__The task__
Reproduce each line of the material exactly, minus any picture.

__Dataset extract__
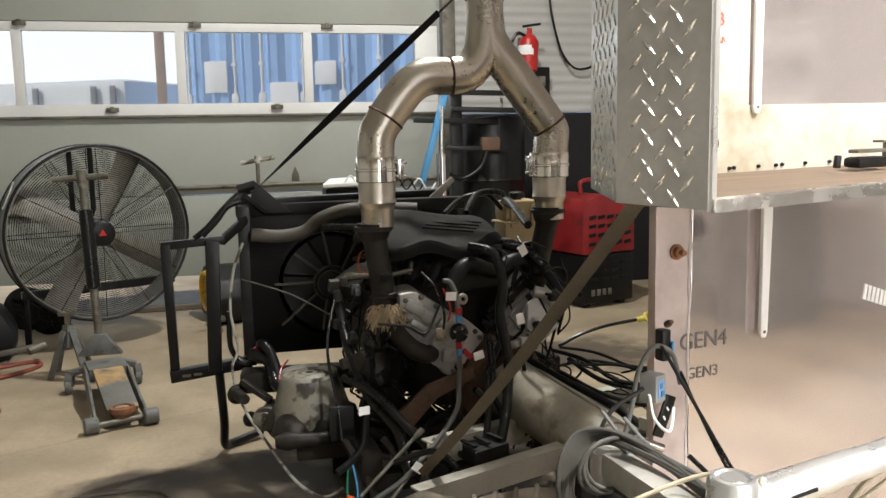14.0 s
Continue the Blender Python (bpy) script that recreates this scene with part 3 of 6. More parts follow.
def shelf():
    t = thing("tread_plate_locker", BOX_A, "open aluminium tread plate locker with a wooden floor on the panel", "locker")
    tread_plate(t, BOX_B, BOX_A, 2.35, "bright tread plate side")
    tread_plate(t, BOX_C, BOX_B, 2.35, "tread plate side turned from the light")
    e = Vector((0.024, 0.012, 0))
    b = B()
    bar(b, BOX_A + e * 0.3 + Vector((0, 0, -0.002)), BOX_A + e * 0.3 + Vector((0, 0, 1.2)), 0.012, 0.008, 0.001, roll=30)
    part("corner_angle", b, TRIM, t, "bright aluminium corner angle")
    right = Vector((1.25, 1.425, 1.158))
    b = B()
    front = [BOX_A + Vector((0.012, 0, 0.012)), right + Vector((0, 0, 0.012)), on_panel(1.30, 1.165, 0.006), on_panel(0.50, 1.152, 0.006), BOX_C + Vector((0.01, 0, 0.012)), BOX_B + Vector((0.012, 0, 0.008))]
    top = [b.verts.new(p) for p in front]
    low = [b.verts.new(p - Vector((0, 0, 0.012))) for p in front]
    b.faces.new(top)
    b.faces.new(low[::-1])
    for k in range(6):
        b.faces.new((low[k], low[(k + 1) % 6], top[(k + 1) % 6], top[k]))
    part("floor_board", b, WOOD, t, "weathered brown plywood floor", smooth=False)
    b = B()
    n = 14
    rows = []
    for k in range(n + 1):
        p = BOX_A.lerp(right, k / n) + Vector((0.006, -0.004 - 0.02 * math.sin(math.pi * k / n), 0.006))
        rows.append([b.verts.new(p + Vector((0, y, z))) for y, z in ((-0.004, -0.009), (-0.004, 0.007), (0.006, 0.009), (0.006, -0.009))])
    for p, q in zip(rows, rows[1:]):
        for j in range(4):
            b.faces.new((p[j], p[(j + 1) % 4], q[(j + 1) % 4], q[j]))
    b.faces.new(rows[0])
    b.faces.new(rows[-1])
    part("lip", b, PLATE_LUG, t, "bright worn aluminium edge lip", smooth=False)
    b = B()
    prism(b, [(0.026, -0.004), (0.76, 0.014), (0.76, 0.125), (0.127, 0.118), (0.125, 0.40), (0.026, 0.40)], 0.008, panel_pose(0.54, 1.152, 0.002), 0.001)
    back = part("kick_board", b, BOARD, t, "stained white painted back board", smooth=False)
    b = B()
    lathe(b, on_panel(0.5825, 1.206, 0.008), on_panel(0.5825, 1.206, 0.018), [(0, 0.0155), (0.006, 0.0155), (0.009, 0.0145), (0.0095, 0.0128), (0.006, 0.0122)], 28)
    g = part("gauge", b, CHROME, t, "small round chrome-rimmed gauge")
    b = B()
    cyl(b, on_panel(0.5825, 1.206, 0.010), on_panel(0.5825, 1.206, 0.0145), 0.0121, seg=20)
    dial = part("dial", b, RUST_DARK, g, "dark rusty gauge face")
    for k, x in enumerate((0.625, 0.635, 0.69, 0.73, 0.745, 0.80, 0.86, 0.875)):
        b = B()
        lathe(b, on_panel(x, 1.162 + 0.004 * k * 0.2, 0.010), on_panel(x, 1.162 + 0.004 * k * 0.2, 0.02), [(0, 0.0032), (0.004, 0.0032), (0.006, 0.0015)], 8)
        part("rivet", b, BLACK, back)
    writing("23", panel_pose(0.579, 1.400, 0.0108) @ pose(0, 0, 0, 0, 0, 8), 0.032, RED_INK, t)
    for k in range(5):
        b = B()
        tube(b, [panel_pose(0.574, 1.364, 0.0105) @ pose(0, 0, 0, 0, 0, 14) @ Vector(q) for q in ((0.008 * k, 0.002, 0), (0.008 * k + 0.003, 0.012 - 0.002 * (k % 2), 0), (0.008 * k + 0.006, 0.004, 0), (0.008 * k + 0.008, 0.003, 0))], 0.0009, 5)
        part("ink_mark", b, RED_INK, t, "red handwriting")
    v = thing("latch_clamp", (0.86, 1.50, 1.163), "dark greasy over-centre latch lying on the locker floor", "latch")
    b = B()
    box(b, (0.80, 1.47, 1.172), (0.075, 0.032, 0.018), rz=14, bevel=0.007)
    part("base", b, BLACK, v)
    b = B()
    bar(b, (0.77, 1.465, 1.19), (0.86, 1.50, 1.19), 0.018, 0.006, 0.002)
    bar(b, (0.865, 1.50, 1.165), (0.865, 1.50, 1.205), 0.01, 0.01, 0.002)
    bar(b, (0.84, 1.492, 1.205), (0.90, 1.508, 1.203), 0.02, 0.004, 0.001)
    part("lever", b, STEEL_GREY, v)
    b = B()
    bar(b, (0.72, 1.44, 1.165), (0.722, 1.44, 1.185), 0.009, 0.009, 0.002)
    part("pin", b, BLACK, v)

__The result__
14.0 s
Continue the Blender Python (bpy) script that recreates this scene with part 3 of 6. More parts follow.
def shelf():
    t = thing("tread_plate_locker", BOX_A, "open aluminium tread plate locker with a wooden floor on the panel", "locker")
    tread_plate(t, BOX_B, BOX_A, 2.35, "bright tread plate side")
    tread_plate(t, BOX_C, BOX_B, 2.35, "tread plate side turned from the light")
    e = Vector((0.024, 0.012, 0))
    b = B()
    bar(b, BOX_A + e * 0.3 + Vector((0, 0, -0.002)), BOX_A + e * 0.3 + Vector((0, 0, 1.2)), 0.012, 0.008, 0.001, roll=30)
    part("corner_angle", b, TRIM, t, "bright aluminium corner angle")
    right = Vector((1.25, 1.425, 1.158))
    b = B()
    front = [BOX_A + Vector((0.012, 0, 0.012)), right + Vector((0, 0, 0.012)), on_panel(1.30, 1.165, 0.006), on_panel(0.50, 1.152, 0.006), BOX_C + Vector((0.01, 0, 0.012)), BOX_B + Vector((0.012, 0, 0.008))]
    top = [b.verts.new(p) for p in front]
    low = [b.verts.new(p - Vector((0, 0, 0.012))) for p in front]
    b.faces.new(top)
    b.faces.new(low[::-1])
    for k in range(6):
        b.faces.new((low[k], low[(k + 1) % 6], top[(k + 1) % 6], top[k]))
    part("floor_board", b, WOOD, t, "weathered brown plywood floor", smooth=False)
    b = B()
    n = 14
    rows = []
    for k in range(n + 1):
        p = BOX_A.lerp(right, k / n) + Vector((0.006, -0.004 - 0.02 * math.sin(math.pi * k / n), 0.006))
        rows.append([b.verts.new(p + Vector((0, y, z))) for y, z in ((-0.004, -0.009), (-0.004, 0.007), (0.006, 0.009), (0.006, -0.009))])
    for p, q in zip(rows, rows[1:]):
        for j in range(4):
            b.faces.new((p[j], p[(j + 1) % 4], q[(j + 1) % 4], q[j]))
    b.faces.new(rows[0])
    b.faces.new(rows[-1])
    part("lip", b, PLATE_LUG, t, "bright worn aluminium edge lip", smooth=False)
    b = B()
    prism(b, [(0.026, -0.004), (0.76, 0.014), (0.76, 0.125), (0.127, 0.118), (0.125, 0.40), (0.026, 0.40)], 0.008, panel_pose(0.54, 1.152, 0.002), 0.001)
    back = part("kick_board", b, BOARD, t, "stained white painted back board", smooth=False)
    b = B()
    lathe(b, on_panel(0.5825, 1.206, 0.008), on_panel(0.5825, 1.206, 0.018), [(0, 0.0155), (0.006, 0.0155), (0.009, 0.0145), (0.0095, 0.0128), (0.006, 0.0122)], 28)
    g = part("gauge", b, CHROME, t, "small round chrome-rimmed gauge")
    b = B()
    cyl(b, on_panel(0.5825, 1.206, 0.010), on_panel(0.5825, 1.206, 0.0145), 0.0121, seg=20)
    dial = part("dial", b, RUST_DARK, g, "dark rusty gauge face")
    for k, x in enumerate((0.625, 0.635, 0.69, 0.73, 0.745, 0.80, 0.86, 0.875)):
        b = B()
        lathe(b, on_panel(x, 1.162 + 0.004 * k * 0.2, 0.010), on_panel(x, 1.162 + 0.004 * k * 0.2, 0.02), [(0, 0.0032), (0.004, 0.0032), (0.006, 0.0015)], 8)
        part("rivet", b, BLACK, back)
    writing("23", panel_pose(0.579, 1.400, 0.0108) @ pose(0, 0, 0, 0, 0, 8), 0.032, RED_INK, t)
    for k in range(5):
        b = B()
        tube(b, [panel_pose(0.574, 1.364, 0.0105) @ pose(0, 0, 0, 0, 0, 14) @ Vector(q) for q in ((0.008 * k, 0.002, 0), (0.008 * k + 0.003, 0.012 - 0.002 * (k % 2), 0), (0.008 * k + 0.006, 0.004, 0), (0.008 * k + 0.008, 0.003, 0))], 0.0009, 5)
        part("ink_mark", b, RED_INK, t, "red handwriting")
    v = thing("latch_clamp", (0.86, 1.50, 1.163), "dark greasy over-centre latch lying on the locker floor", "latch")
    b = B()
    box(b, (0.80, 1.47, 1.172), (0.075, 0.032, 0.018), rz=14, bevel=0.007)
    part("base", b, BLACK, v)
    b = B()
    bar(b, (0.77, 1.465, 1.19), (0.86, 1.50, 1.19), 0.018, 0.006, 0.002)
    bar(b, (0.865, 1.50, 1.165), (0.865, 1.50, 1.205), 0.01, 0.01, 0.002)
    bar(b, (0.84, 1.492, 1.205), (0.90, 1.508, 1.203), 0.02, 0.004, 0.001)
    part("lever", b, STEEL_GREY, v)
    b = B()
    bar(b, (0.72, 1.44, 1.165), (0.722, 1.44, 1.185), 0.009, 0.009, 0.002)
    part("pin", b, BLACK, v)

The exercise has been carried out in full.